Access to more gold and silver would not increase wealth per se, but it could be used to buy goods in the Middle East and India. Besides it would drive down prices for precious metals, which would be the equivalent of lowering taxes for the farmers.

But China already had a trade surplus anyway, no? So is there a real change?

And how would driving down the price of precious metals lower taxes for farmers? I suppose it would if there's more money and taxes remain constant; but this just means the government gets a nasty bout of inflation. Then again, it did OTL anyway...
 
They need colonies if they want California's gold, or British Columbia's, say, jade. And the early Ming Emperors don't seem the type to smile amiably and train with what are after all stone or bronze age peoples.
California's gold was not discovered until the 19th century. The Aztecs and Incas had plenty of gold. The purchasing power of gold in the Americas was much lower than in Eurasia. It's just a matter of trading with them. Ming era trade with the Philippines for example required no colonies. The Chinese merchants would lay out their ware on the beach, the natives would show up with indigenous goods to barter.

But China already had a trade surplus anyway, no? So is there a real change?
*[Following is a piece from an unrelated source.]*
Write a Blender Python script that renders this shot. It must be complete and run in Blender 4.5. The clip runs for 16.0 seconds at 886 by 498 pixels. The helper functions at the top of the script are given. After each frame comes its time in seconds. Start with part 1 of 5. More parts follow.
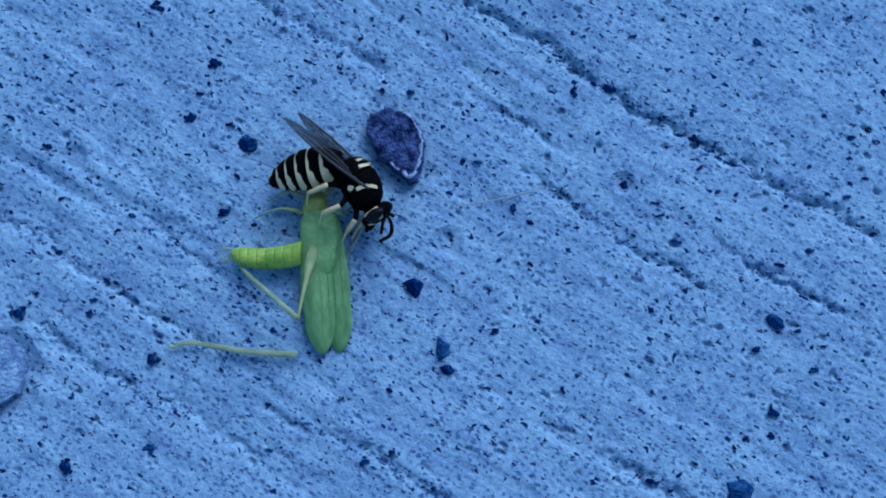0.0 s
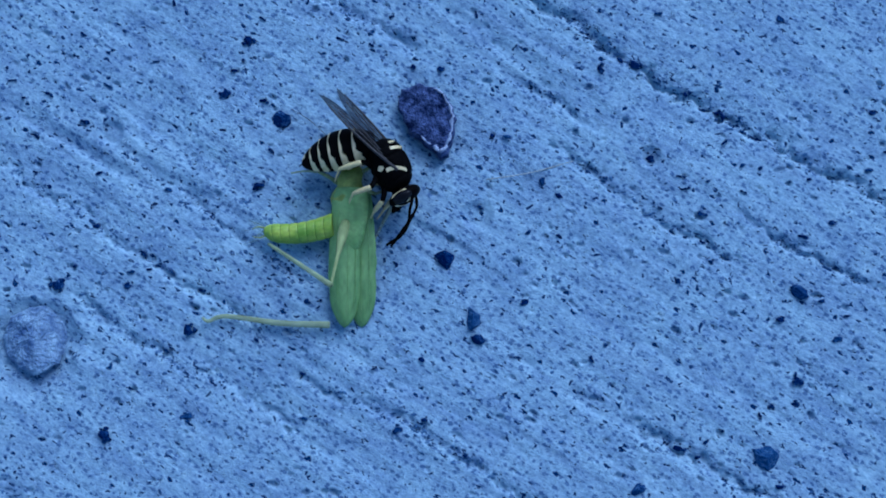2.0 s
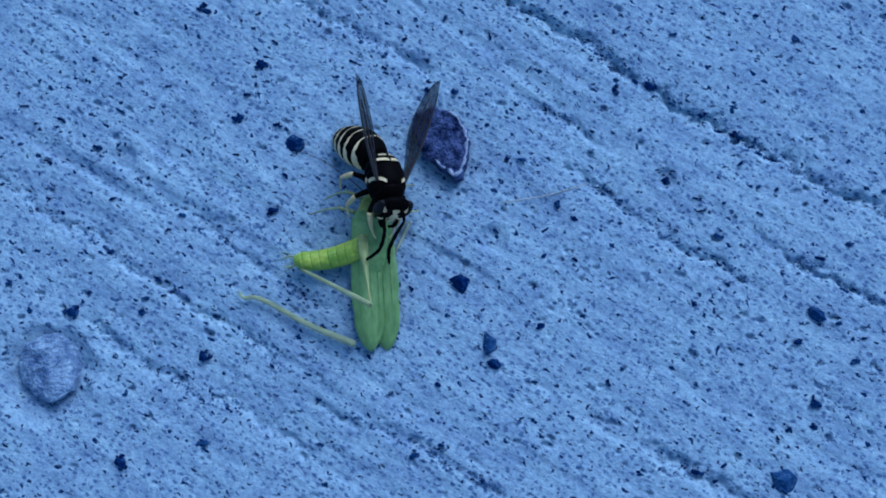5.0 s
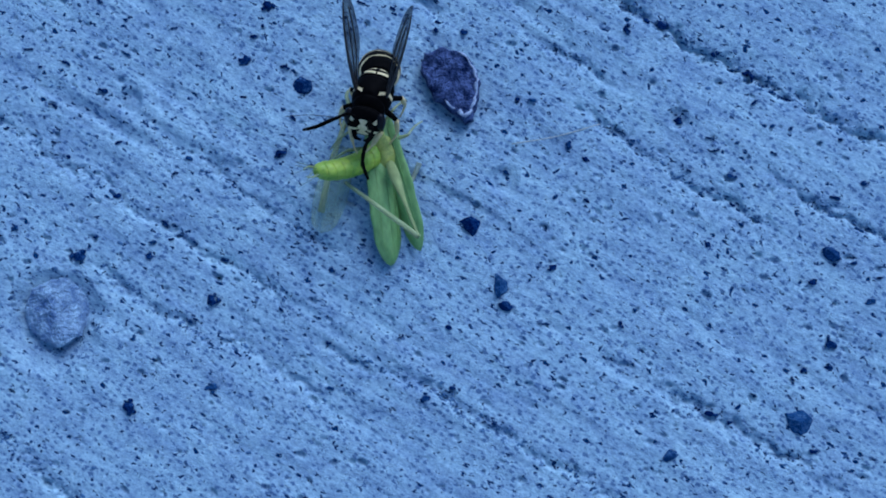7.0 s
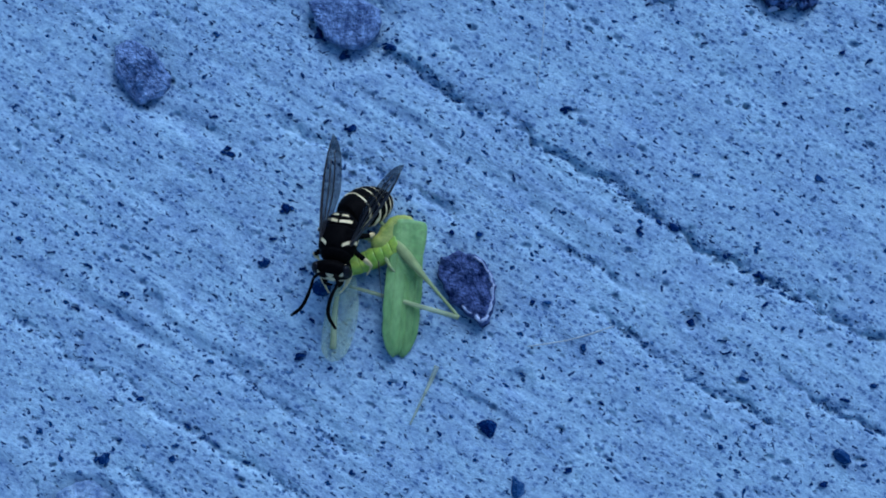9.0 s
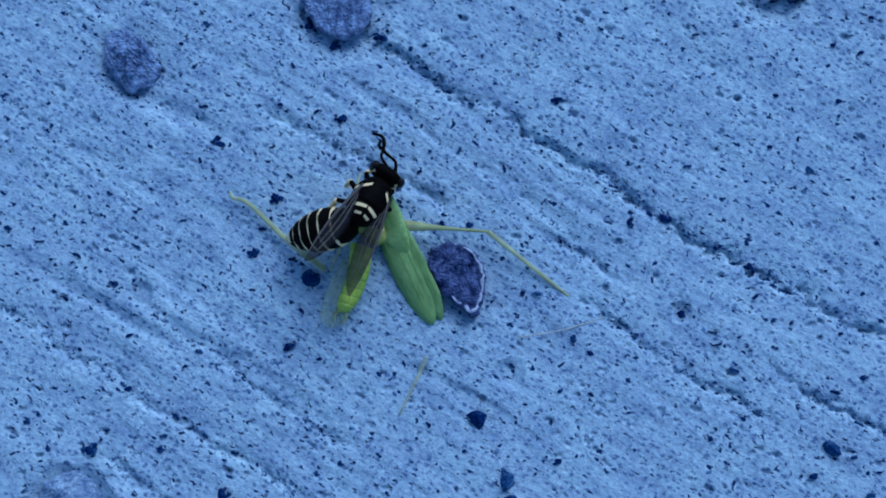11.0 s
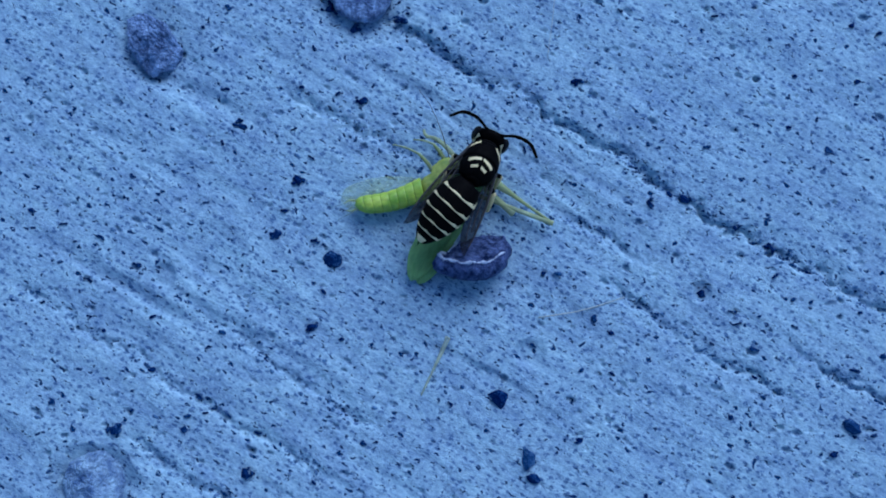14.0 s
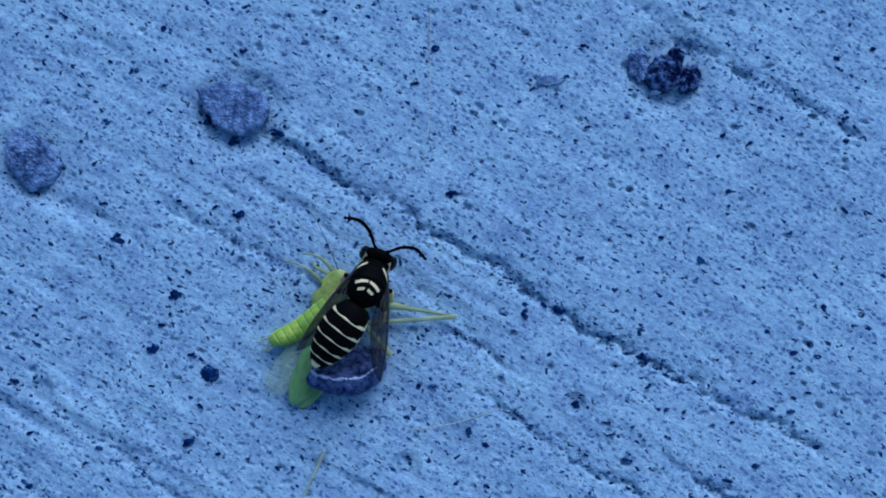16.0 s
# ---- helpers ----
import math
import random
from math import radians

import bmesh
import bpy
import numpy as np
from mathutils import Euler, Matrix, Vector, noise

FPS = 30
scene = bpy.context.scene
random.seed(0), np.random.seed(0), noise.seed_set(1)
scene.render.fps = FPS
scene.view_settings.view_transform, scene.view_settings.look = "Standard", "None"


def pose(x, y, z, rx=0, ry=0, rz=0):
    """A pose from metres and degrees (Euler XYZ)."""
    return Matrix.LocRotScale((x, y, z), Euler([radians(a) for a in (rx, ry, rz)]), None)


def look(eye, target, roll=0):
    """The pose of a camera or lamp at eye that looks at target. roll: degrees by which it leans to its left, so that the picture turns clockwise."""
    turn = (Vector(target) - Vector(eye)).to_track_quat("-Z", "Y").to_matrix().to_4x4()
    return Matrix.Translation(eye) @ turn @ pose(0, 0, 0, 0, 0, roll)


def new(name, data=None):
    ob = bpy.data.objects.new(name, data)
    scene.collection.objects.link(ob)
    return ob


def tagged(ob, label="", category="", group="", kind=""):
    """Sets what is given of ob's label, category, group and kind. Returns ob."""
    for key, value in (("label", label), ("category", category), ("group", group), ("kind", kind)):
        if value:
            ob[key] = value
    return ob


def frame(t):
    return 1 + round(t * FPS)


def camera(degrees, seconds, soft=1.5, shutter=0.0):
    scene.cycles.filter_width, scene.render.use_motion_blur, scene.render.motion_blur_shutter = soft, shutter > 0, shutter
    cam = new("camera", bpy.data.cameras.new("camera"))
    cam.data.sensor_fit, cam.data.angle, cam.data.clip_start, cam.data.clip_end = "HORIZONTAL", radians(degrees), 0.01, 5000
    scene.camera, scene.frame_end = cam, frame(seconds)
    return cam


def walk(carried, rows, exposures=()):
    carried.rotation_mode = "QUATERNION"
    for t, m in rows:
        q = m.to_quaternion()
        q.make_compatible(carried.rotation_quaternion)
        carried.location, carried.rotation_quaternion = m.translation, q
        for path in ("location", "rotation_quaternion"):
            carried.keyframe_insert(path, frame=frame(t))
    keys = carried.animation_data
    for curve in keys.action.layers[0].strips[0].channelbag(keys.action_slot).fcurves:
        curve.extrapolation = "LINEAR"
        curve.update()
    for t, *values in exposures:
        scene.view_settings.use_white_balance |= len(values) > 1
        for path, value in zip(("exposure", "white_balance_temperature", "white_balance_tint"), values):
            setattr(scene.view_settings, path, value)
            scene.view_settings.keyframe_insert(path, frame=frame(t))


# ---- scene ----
# ---- camera ----
EXPOSURE, KELVIN, TINT = 0.255, 4700, 10
cam = camera(42, 16.0, soft=1.88, shutter=0.0)
walk(cam, [
    (0.0, pose(0.00878, -0.00879, 0.11461, 7.30, 1.45, -2.08)),
    (0.5, pose(0.00600, -0.00867, 0.11517, 7.37, 1.39, -2.09)),
    (1.0, pose(0.00726, -0.00937, 0.11604, 7.22, 1.69, -2.15)),
    (1.5, pose(0.00490, -0.01093, 0.11680, 7.02, 1.54, -2.20)),
    (2.0, pose(0.00549, -0.01219, 0.11665, 7.52, 1.41, -2.15)),
    (2.5, pose(0.00481, -0.01000, 0.11629, 7.25, 1.48, -2.33)),
    (3.0, pose(0.00225, -0.00844, 0.11562, 6.90, 1.65, -2.74)),
    (3.5, pose(0.00300, -0.00823, 0.11606, 7.21, 1.63, -2.51)),
    (6.0, pose(0.00438, -0.01095, 0.11670, 7.03, 1.55, -2.58)),
    (6.5, pose(0.00290, -0.01380, 0.11593, 7.00, 1.70, -2.63)),
    (7.0, pose(0.00319, -0.01309, 0.11487, 6.43, 1.69, -2.82)),
    (7.5, pose(0.00593, -0.01227, 0.11349, 5.99, 1.64, -2.98)),
    (8.0, pose(0.00853, -0.00523, 0.11464, 5.74, 1.55, -3.42)),
    (8.5, pose(0.00370, 0.00932, 0.11849, 6.07, 1.60, -3.18)),
    (9.0, pose(0.00246, 0.00845, 0.11935, 5.87, 1.61, -3.21)),
    (9.5, pose(0.00279, 0.00679, 0.11925, 6.23, 1.33, -3.01)),
    (12.0, pose(0.00295, 0.00686, 0.11873, 6.16, 1.53, -3.10)),
    (12.5, pose(0.00163, 0.00619, 0.11880, 6.23, 1.65, -3.22)),
    (13.0, pose(-0.00232, 0.00672, 0.11945, 5.96, 1.57, -3.38)),
    (13.5, pose(-0.00235, 0.00645, 0.11968, 6.20, 1.62, -3.21)),
    (14.0, pose(0.00113, 0.00505, 0.11943, 6.10, 1.61, -3.17)),
    (14.5, pose(0.00076, 0.00292, 0.11825, 5.89, 1.84, -3.31)),
    (15.0, pose(0.00557, 0.00496, 0.11806, 6.79, 2.24, -3.80)),
    (15.5, pose(0.01034, 0.01171, 0.11973, 6.86, 1.63, -3.90)),
    (16.0, pose(0.01367, 0.01425, 0.12103, 6.88, 1.16, -3.83)),
], exposures=[(0.0, EXPOSURE - 0.08, KELVIN - 240, TINT), (3.0, EXPOSURE - 0.05, KELVIN - 140, TINT), (6.5, EXPOSURE, KELVIN, TINT), (16.0, EXPOSURE, KELVIN, TINT)])

# ---- light: open sky at dusk, the sun's last soft share from the upper right ----
SUN_HEIGHT, SUN_TURN = 40, 62      # degrees above the ground, degrees of the way it comes from
world = bpy.data.worlds.new("dusk_sky")
scene.world = world
world.use_nodes = True
sky = world.node_tree.nodes.new("ShaderNodeTexSky")
sky.sky_type, sky.sun_disc = "NISHITA", False
sky.sun_elevation, sky.sun_rotation = radians(SUN_HEIGHT), radians(90 - SUN_TURN)
world.node_tree.links.new(sky.outputs[0], world.node_tree.nodes["Background"].inputs[0])
world.node_tree.nodes["Background"].inputs[1].default_value = 0.113
sun = new("sun", bpy.data.lights.new("sun", "SUN"))
sun.data.energy, sun.data.angle, sun.data.color = 1.75, radians(38), (1.0, 0.98, 0.95)
away = Vector((math.cos(radians(SUN_TURN)) * math.cos(radians(SUN_HEIGHT)), math.sin(radians(SUN_TURN)) * math.cos(radians(SUN_HEIGHT)), math.sin(radians(SUN_HEIGHT))))
sun.matrix_world = look(away, (0, 0, 0))

MM = 0.001


# ---- materials ----
def material(name, rough=0.6, metal=0.0):
    m = bpy.data.materials.new(name)
    m.use_nodes = True
    tree = m.node_tree
    bsdf = tree.nodes["Principled BSDF"]
    bsdf.inputs["Roughness"].default_value = rough
    bsdf.inputs["Metallic"].default_value = metal
    return m, tree, bsdf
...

And how would driving down the price of precious metals lower taxes for farmers? I suppose it would if there's more money and taxes remain constant; but this just means the government gets a nasty bout of inflation. Then again, it did OTL anyway...
I recall we had this discussion before and we took the opposite position as now. I agree that from the government's point of view getting more precious metals would not make sense. However if private enterprise took over the trade they can stand to gain immensely.

As far as taxes go. Chinese farmers paid fixed taxes in silver (gold was very scare). More silver in circulation would drive down its purchasing value and thus reduce tax burden. This is what happened when Spanish silver flooded the Chinese market, it triggered a massive economic boom in the 18th century, only to crash in the early 19th century. I have no idea what the trade balance was in the 15th century.